Os efeitos do meu acidente, em alguns momentos, foram horríveis e
fizeram me sentir isolada, triste, incapaz e quebrada.
Eu perdi alguns
amigos porque algumas pessoas não estão dispostas a oferecer o tipo de
paciência necessária para ajudar uma pessoas que sofreu traumatismo
craniano.
Foi só nos últimos meses que eu percebi isso, já que agora
estou em um relacionamento no qual eu sou amada e cuidada.
Eu experimentei novas emoções e estou me redescobrindo.
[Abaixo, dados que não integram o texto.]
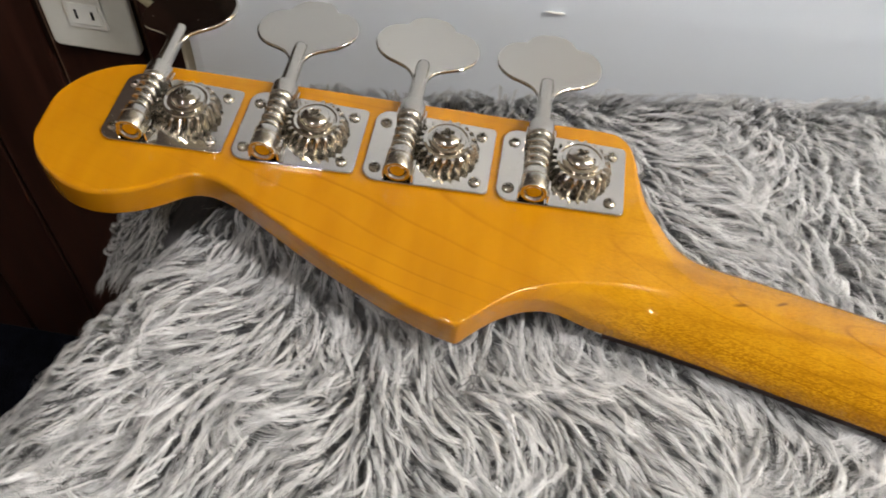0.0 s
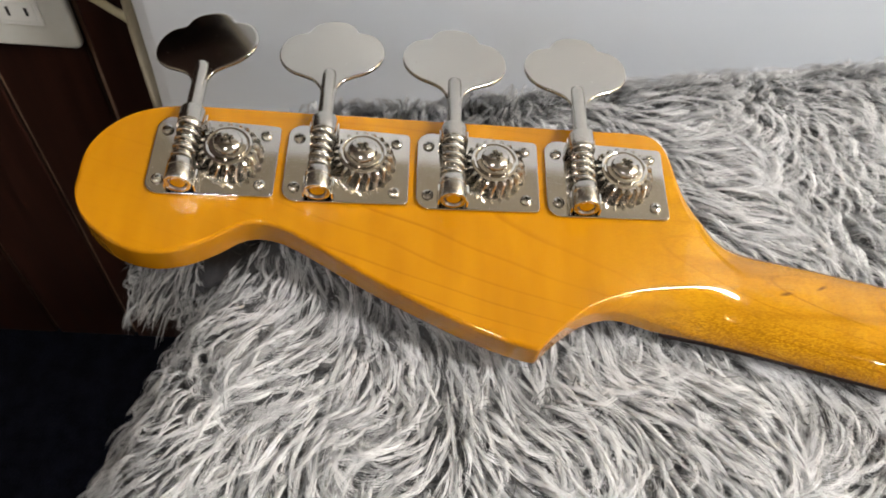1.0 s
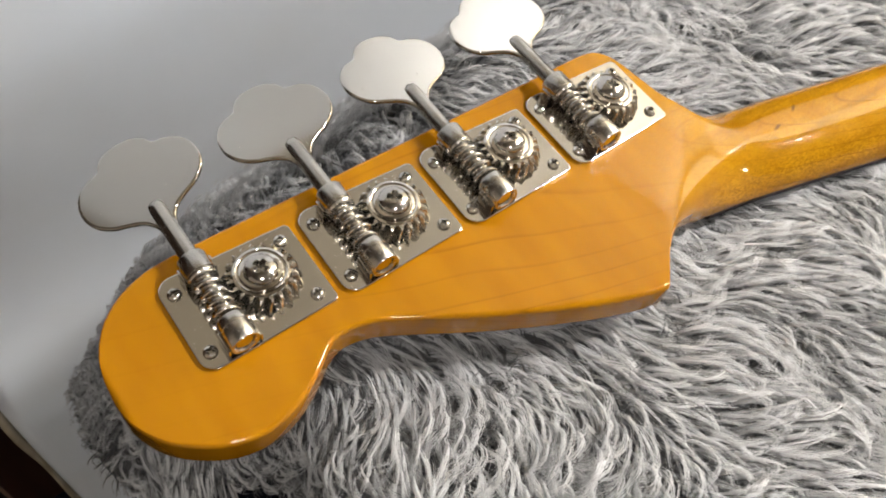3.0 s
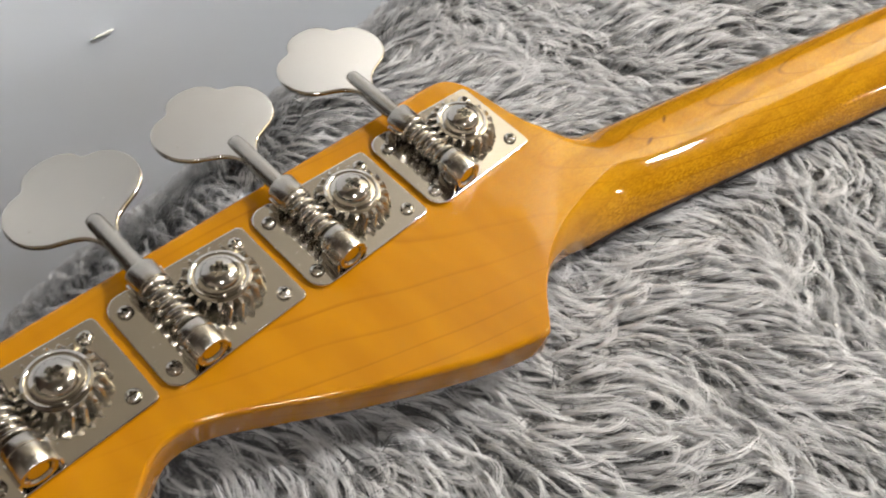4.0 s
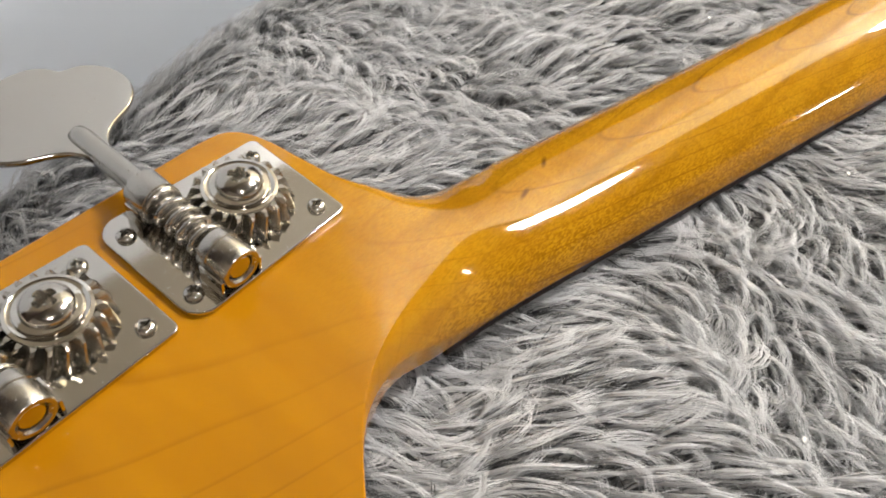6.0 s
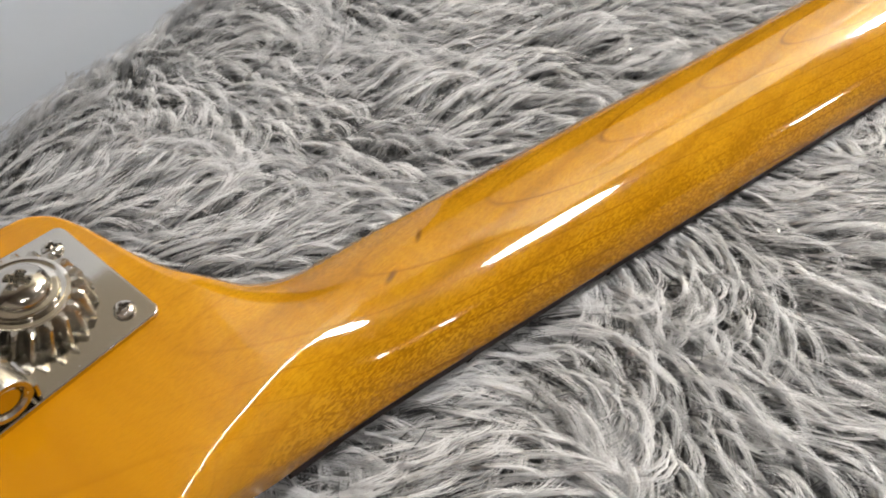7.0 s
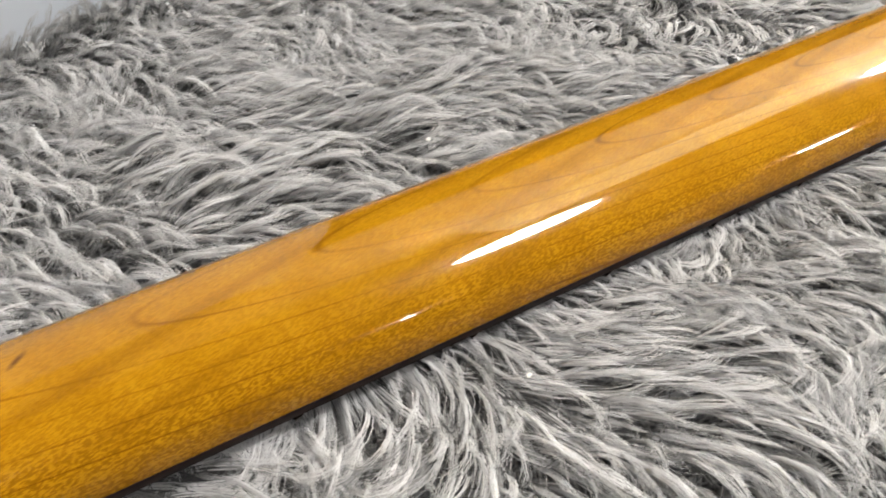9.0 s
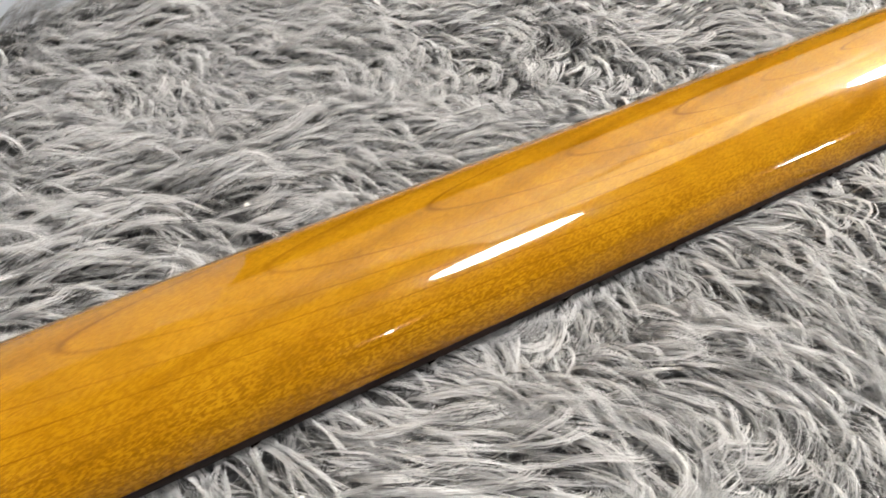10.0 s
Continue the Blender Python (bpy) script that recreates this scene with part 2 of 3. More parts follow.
# ---- mesh helpers ----
def link(name, verts, faces, mat, parent=None, label="", smooth=True, sharp=None):
    me = bpy.data.meshes.new(name)
    me.from_pydata([tuple(v) for v in verts], [], [tuple(f) for f in faces])
    me.materials.append(mat)
    me.validate()
    me.update()
    if smooth:
        me.shade_smooth()
        if sharp:
            me.set_sharp_from_angle(angle=radians(sharp))
    ob = new(name, me)
    if parent is not None:
        ob.parent = parent
    if label:
        tagged(ob, label)
    return ob


def part(name, bm, mat, parent, label="", smooth=True, sharp=35):
    """One bmesh as one mesh object under a thing or a part."""
    bmesh.ops.recalc_face_normals(bm, faces=bm.faces)
    me = bpy.data.meshes.new(name)
    bm.to_mesh(me)
    bm.free()
    me.materials.append(mat)
    if smooth:
        me.shade_smooth()
        me.set_sharp_from_angle(angle=radians(sharp))
    ob = new(name, me)
    if parent is not None:
        ob.parent = parent
    if label:
        tagged(ob, label)
    return ob


def empty(name, at, label, category, group=""):
    ob = new(name)
    ob.location = at
    return tagged(ob, label, category, group)


def box(size, at=(0, 0, 0), bevel=0.0, segments=2, bm=None):
    bm = bm or bmesh.new()
    r = bmesh.ops.create_cube(bm, size=1.0, matrix=Matrix.Translation(at) @ Matrix.Diagonal((*size, 1)))
    if bevel:
        edges = list({e for v in r["verts"] for e in v.link_edges})
        bmesh.ops.bevel(bm, geom=edges, offset=bevel, segments=segments, affect="EDGES", profile=0.6)
    return bm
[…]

Minha rotina
diária começa com o planejamento que faço na noite anterior.
Eu sento com o meu namorado e olho para o que é preciso ser feito no
negócio que cofundei para apoiar atletas nos Jogos Paralímpicos e o
Invictus Games (competição britânica para militares ou veteranos
feridos).
É uma marca de roupas inspirada no capuz que eu usava no
momento do acidente e que os paramédicos tiveram de cortar – e que
depois eu costurei de volta.
Esse tipo de pré-planejamento me ajuda a garantir que eu tenha menos
sobre o que me preocupar durante o dia e isso torna as coisas mais
normais.
Depois do café da manhã, faço exercícios, o que é ótimo porque
meu namorado é um esquiador profissional, então tenho acesso a um ótimo
treinamento.
E depois de ajudar com aulas de esqui, eu termino meu dia com uma
comida boa, relaxamento, tempo online para me comunicar com a minha
família e meus amigos, planejamento para o dia seguinte e, depois, cama.
Recentemente, eu voltei ao Hospital Northwick Park, onde fiquei
internada depois do acidente. Enquanto eu estava lá, conheci Hannah
Wick, de 30 anos, que começou a reabilitação há nove meses.
Ela ficou
parcialmente paralisada e teve danos cerebrais ao cair enquanto estava
fazendo compras. Ela foi ajudada por uma pessoa que a encontrou caída na
calçada, com o crânio fraturado.
Ela tem problemas de mobilidade e dificuldade para controlar o lado
esquerdo do seu corpo, além de problemas da fala.
Quando eu a conheci,
ela ficava repetindo "obrigado" no final de cada frase. Ela tinha uma
boa noção de como havia mudado. 'Eu quero falar como estou pensando',
ela me disse.
Antes do acidente, ela era responsável pela área de compras de uma
grande loja de departamentos de Londres.
Conhecer Hannah me trouxe a dura
lembrança de como podem ser amplas as consequências de um trauma
cerebral, sejam físicas ou mentais. Ela me disse que eu pareço ótima e
'como uma pessoa normal'.
Algumas pessoas, inconscientemente, me dizem que pareço normal. Mas,
quanto mais eu quero aceitar o que se passa dentro de mim, mais difícil
fica fazer comparações com esse rótulo de 'normalidade'.
Eu estou desafiando esse rótulo para que eu consiga viver a vida e ser
feliz comigo mesma do jeito que sou. Mas ao mesmo tempo em que não
deixei que isso me definisse, vejo isso como um momento definidor."